A Game of Hide and Seek
- First US edition
- Author: Elizabeth Taylor
- Language: English
- Publisher: Peter Davies (UK) Alfred A. Knopf (US)
- Publication date: 1951
- Media type: Print (Hardcover)

= A Game of Hide and Seek =

1951 novel by Elizabeth Taylor

A Game of Hide and Seek is a 1951 novel by Elizabeth Taylor.

A Game of Hide and Seek was published again in 1986 by Virago Press and Penguin Books, with an introduction by Elizabeth Jane Howard. In 2012 NYRB Classics issued a reprint of the novel with an introduction by Caleb Crain.
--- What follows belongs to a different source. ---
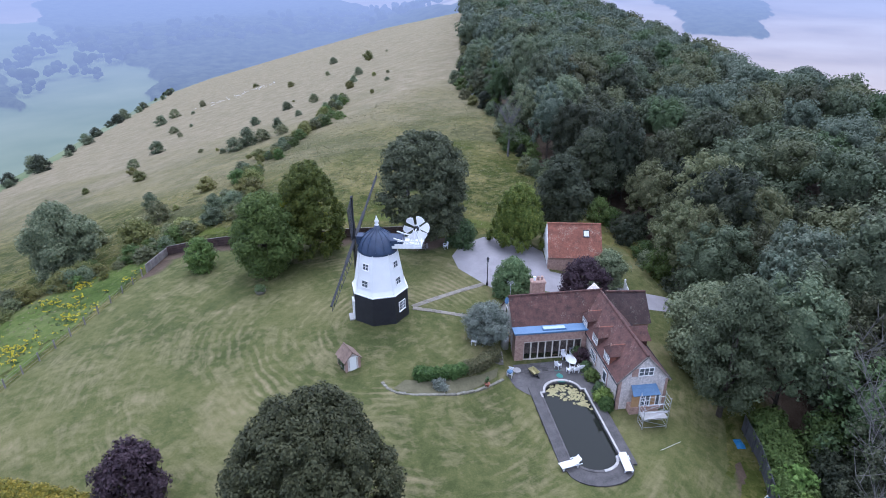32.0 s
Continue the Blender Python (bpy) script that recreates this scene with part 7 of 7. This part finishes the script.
M["slabs"] = plain("stained_patio_slabs", (0.050, 0.047, 0.046), (0.150, 0.140, 0.134), 1.3, 0.9, fine=9, random_tone=0.55)
M["flags"] = plain("worn_path_flags", (0.15, 0.132, 0.10), (0.29, 0.262, 0.205), 1.6, 0.9, fine=9, random_tone=0.4)
patio_ob = by_name["patio"]
cu, su = math.cos(radians(HA)), math.sin(radians(HA))
patio_poly = [(-2.2, 15.0), (-7.6, 21.4), (-4.6, 24.6), (-2.5, 23.6), (-1.0, 21.6), (-0.6, 19.4), (1.2, 18.6), (0.9, 17.0), (-0.2, 15.4)]
for i in range(14):
    for j in range(16):
        u, v = -8.3 + i * 0.62 + (0.31 if j % 2 else 0.0), -10.4 + j * 0.62
        x, y = HX + u * cu - v * su, HY + u * su + v * cu
        pu, pv = (x - PC[0]) * 0.774 + (y - PC[1]) * 0.633, -(x - PC[0]) * 0.633 + (y - PC[1]) * 0.774
        if inside(patio_poly, np.array(x), np.array(y)) and seg_dist(patio_poly + patio_poly[:1], np.array(x), np.array(y)) > 0.35 and not (pu > -7.8 and abs(pv) < 3.6):
            if random.random() < 0.95:
                paving_slab(patio_ob, x, y, gz(x, y) + 0.085, HA, 0.60, 0.60, "slabs")
for key, line in (("footpath", [(-2.7, 2.4), (-6.0, 3.4), (-9.5, 4.6), (-13.0, 6.0)]), ("footpath.001", [(-2.4, 2.6), (-3.6, 5.0), (-5.0, 8.0), (-6.0, 9.8)])):
    for (xa, ya), (xb, yb) in zip(line, line[1:]):
        ln = math.hypot(xb - xa, yb - ya)
        turn = math.degrees(math.atan2(yb - ya, xb - xa))
        for i in range(int(ln / 0.52)):
            k = (i + 0.5) * 0.52 / ln
            for s in (-1, 1):
                x, y = xa + (xb - xa) * k - s * 0.15 * (yb - ya) / ln, ya + (yb - ya) * k + s * 0.15 * (xb - xa) / ln
                if random.random() < 0.22:
                    continue
                paving_slab(by_name[key], x, y, gz(x, y) + 0.07, turn + random.uniform(-7, 7), 0.46, 0.27, "flags", "flagstone")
The novel is set in England, with a time-frame divided between the inter-war years and the peace after 1945, and is focused on the characters of Harriet Claridge and Vesey Macmillan, childhood acquaintances whose missed connection haunts them over decades. The novel explores their relationship, its effect on those around them, as they seek each other's love for more than 25 years.

== Plot ==
Harriet Claridge and Vesey Macmillan are loose acquaintances of the same age who meet as Harriet's mother, Lilian, and Vesey's aunt, Caroline, are close friends who met as young suffragettes. The summer they are 18 Vesey is sent to spend time in the countryside with his aunt before he is sent to Oxford. Harriet is frequently with Caroline as she tutors Vesey's young cousins. Harriet develops a crush on Vesey who only casually returns her feelings. Vesey assumes he will naturally become great and dreams of becoming a writer. Harriet, who is considered by her family to be unexceptional, has no dreams aside from being with Vesey. Sensing how deep the attachment is on Harriet's side, Vesey's aunt writes to her sister to request Vesey return home early.
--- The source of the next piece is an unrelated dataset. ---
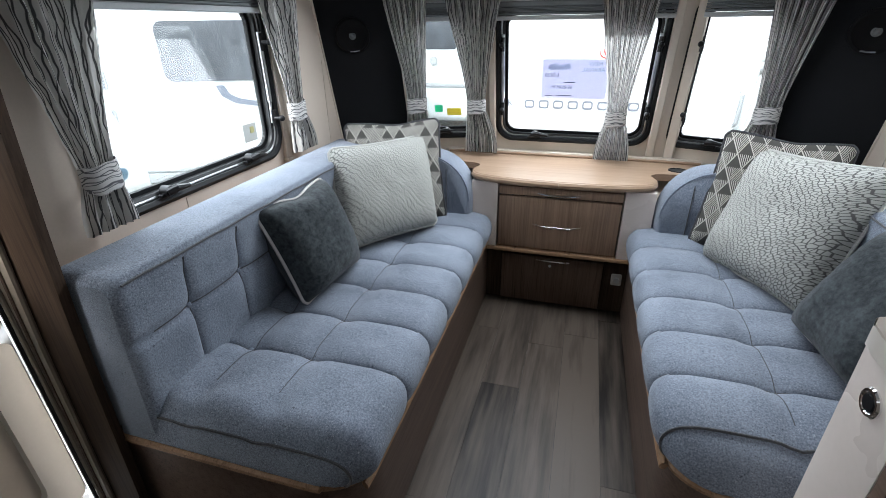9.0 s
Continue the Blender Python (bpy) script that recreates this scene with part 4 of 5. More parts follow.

With Vesey gone and the summer over, Harriet manages to get a job working as an assistant in a clothing shop and begins to date Charles Jephcott, her much older next door neighbour who had previously been jilted at the altar and is reluctant to recommit to another woman.

Over Christmas Vesey returns for a quick visit. Harriet's feelings for him are renewed enough that she rejects Charles when he proposes to her. Her mother dies shortly after, leaving her an orphan, and in the meantime Charles continues to care for her.
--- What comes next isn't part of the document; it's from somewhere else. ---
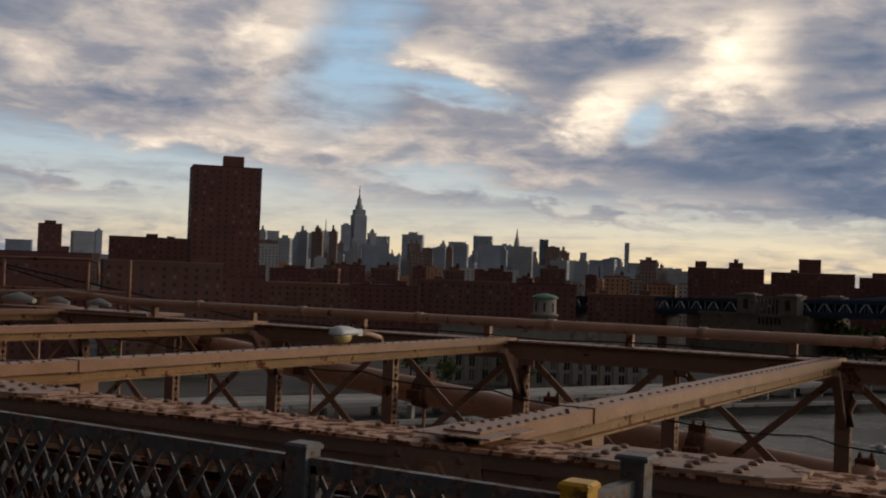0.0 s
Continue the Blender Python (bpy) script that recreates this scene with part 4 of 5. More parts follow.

Nearly 20 years later Vesey and Harriet meet again when Vesey happens to be in town performing in Hamlet. Vesey is now a mediocre actor in an unremarkable theatre troupe while Harriet is a middle-class housewife, married to Charles, and mother to a teenage girl named Betsy. Harriet still has feelings for Vesey and he feels a renewed and stronger attraction to her. Vesey tries to persuade her that while he is in town they should have an affair. Charles, who is aware of Harriet's earlier attraction to Vesey and is a deeply jealous man, forces Harriet to invite Vesey over in order to reassure him that nothing is going on between them. Instead the meeting has the opposite effect and only furthers Charles' jealousy while continuing to stoke Harriet's feelings for Vesey.

Vesey returns to London but continues to have an emotional affair with Harriet who begins to visit him. The two are ultimately unable to consummate their affair due to Harriet's deep guilt over betraying Charles. In order to end their limbo, Vesey finally decides to tell Harriet he is moving to South Africa to take over his estranged father's business. Harriet returns to Charles and confesses that she has been seeing Vesey. Surprised by her confession he decides to forgive her and the two recommit to their marriage.

The South African trip is a lie as Vesey remains estranged from his father and is beginning to fall ill and plans to move back in with his mother. He and Harriet see each other a final time before he moves away.

==Reception==
In a 1951 book review in Kirkus Reviews the review summarized; "A shaded, subtle recording of lonely lives which find no real contact—or comfort—with each other... the insights here are finedrawn, the conclusions inescapable. For her audience—which is established if selective." In reviewing the 2009 reissue, Elizabeth Day of The Guardian wrote "Taylor's forte as an author is acute observation and the devastating precision of her understated prose. Her brilliance is particularly evident in this, her fifth novel, set in her familiar milieu of middle-class married couples whose unfulfilled lives are crisscrossed with unspoken tension and stifled ardour." She further observed it "showcases much of what makes Taylor a great novelist: piercing insight, a keen wit and a genuine sense of feeling for her characters." Writing for The New Republic, Britt Peterson wrote "The ambiguous ending, Taylor’s best, like a perfect bubble that never bursts, is a moving refusal to render final judgment on any of the imperfect, well-meaning bumblers who make up the story."